Raymarching is a very powerful technique that can be used not only as a basis for rendering objects, but also to create various special effects, especially those involving volume rendering. I made this project to understand the basics of the raymarching technique. It is worth noting that in this project, no special attention was paid to performance or code adaptability; instead, it is a dissection of the raymarching process to better understand its inner workings.
Kernel of the raymarching process. This code is implemented using a Material Function in Unreal Engine.
Main code executed in each Step of the ray marching.
Lighting
The algorithm calculates the lighting caused in the cloud by marching a ray from each evaluation point of the primary ray in the direction of the directional light rays. This ray evaluates the density at each step of its path, accumulating it in a variable that will be used to calculate the total amount of shadow at that point of the ray. The more density it finds in its path, the more occluded the evaluated point will be.

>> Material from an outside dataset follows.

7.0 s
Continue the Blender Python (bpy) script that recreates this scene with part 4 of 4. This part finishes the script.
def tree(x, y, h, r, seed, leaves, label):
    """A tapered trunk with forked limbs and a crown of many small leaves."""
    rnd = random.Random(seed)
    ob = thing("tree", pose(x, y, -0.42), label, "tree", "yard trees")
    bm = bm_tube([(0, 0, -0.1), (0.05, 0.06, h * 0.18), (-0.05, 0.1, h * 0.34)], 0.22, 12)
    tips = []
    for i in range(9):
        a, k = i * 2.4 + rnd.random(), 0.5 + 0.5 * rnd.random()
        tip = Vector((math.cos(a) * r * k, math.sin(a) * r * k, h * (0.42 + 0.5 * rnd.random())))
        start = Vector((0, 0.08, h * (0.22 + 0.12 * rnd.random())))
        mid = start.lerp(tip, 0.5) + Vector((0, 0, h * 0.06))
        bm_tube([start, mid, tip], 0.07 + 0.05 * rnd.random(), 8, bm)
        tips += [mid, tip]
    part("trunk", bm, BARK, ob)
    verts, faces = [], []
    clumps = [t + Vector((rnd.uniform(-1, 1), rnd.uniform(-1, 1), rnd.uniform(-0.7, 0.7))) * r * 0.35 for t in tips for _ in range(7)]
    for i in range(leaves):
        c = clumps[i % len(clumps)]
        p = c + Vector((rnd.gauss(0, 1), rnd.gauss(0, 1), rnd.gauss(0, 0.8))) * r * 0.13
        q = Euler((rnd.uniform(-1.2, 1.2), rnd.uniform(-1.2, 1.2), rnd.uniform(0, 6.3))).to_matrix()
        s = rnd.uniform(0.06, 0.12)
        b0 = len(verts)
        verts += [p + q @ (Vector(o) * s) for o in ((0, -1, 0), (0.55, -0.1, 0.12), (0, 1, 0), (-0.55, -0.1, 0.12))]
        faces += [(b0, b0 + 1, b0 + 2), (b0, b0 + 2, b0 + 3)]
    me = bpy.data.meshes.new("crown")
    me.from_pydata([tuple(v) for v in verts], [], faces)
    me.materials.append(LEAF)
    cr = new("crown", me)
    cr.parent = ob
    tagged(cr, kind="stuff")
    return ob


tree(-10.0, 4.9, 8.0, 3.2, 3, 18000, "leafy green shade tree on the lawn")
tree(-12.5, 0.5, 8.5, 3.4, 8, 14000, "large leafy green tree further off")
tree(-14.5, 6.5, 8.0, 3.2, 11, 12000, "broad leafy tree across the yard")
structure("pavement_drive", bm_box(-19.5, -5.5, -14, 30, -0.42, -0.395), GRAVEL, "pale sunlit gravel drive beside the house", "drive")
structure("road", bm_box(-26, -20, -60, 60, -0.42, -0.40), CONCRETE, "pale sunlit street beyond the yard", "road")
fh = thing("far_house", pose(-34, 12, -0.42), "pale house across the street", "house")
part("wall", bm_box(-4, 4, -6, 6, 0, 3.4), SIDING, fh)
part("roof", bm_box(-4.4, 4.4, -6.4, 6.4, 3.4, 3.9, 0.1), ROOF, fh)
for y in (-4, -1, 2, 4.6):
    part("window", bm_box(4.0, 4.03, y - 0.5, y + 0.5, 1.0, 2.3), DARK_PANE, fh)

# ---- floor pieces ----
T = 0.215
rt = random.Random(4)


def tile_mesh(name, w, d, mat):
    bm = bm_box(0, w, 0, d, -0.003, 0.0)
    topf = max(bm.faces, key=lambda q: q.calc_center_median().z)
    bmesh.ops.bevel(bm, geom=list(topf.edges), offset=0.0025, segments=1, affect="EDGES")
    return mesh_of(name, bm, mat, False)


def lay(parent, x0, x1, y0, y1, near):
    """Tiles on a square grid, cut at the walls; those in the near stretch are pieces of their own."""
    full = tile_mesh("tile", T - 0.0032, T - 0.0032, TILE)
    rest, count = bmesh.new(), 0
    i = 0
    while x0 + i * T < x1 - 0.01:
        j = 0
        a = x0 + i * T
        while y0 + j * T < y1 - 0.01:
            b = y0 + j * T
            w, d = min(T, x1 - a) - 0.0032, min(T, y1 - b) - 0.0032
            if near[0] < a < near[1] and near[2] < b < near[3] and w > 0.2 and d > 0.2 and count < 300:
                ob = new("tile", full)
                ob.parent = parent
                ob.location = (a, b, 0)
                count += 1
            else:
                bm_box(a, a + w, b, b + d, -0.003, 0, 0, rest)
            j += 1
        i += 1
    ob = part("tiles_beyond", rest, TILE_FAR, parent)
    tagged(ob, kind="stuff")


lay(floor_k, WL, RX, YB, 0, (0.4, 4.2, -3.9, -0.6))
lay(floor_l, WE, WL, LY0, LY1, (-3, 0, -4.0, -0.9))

It is also calculated whether the ray is inside or outside the volume’s bounding box, to avoid unnecessary calculations. The calculation also stops if the accumulated value exceeds a certain threshold beyond which it is considered sufficiently shadowed, to allow for greater control over the system.
Cloud drawn using 3D Perlin Noise showing self-shadowing.
Main code for the lighting accumulation calculation.
Distance Field-based Shadowing
Until now we were talking about self-shadowing, but external occlusion is important to achieve believable volume rendering. To calculate the influence of other objects on the cloud’s lighting calculation—that is, the projection of shadows onto it—we turn to the DistanceFields that Unreal already provides. To calculate it, we employ a method similar to the lighting calculation, but in this case, instead of using a normal line, we employ a cone that widens as we move away from the original evaluation point, so that the distance of the object relative to the evaluation point increases the shadow diffusion (soft shadows).
It is worth noting that in order to evaluate the distance to the nearest point, we need to work with coordinates in WorldSpace. It is for this reason that we perform the conversion at the beginning of the function.
It can be observed how only the light entering through the window illuminates the cloud.
Main code for the lighting accumulation calculation.
Attempting to reduce banding
As with any approach to raymarching, by lowering the number of steps we take on each ray to calculate the visual representation of density, banding begins to appear due to the discrete nature of the process when trying to evaluate a continuous entity such as a volume.
To mitigate this effect, I use a spatial and temporal dithering technique that introduces a small displacement per pixel and per frame in the sampling position along the ray. This jitter breaks the spatial coherence of quantization errors, turning banding into high-frequency noise that the eye perceives as a smoother transition. This residual noise is further attenuated using temporal anti-aliasing or temporal super-resolution techniques, common in modern video game rendering pipelines.
Code where a dithering value is obtained.
Non-uniform light absorption.
In the lighting calculation code in RayStep, where the light energy accumulated in lightEnergy is calculated, the variable rmParams.ShadowDensity is a 3-dimensional vector. By default, this vector has the same value in its three components, but the shader allows for different values to be applied, which affects how the object absorbs different light waves, an effect that can be observed in the following image. This provides much more control for the art team to configure how light is transmitted through the volume.
Left: absorption vector (0, 0.7, 1). Right: absorption vector (1, 0.1, 0).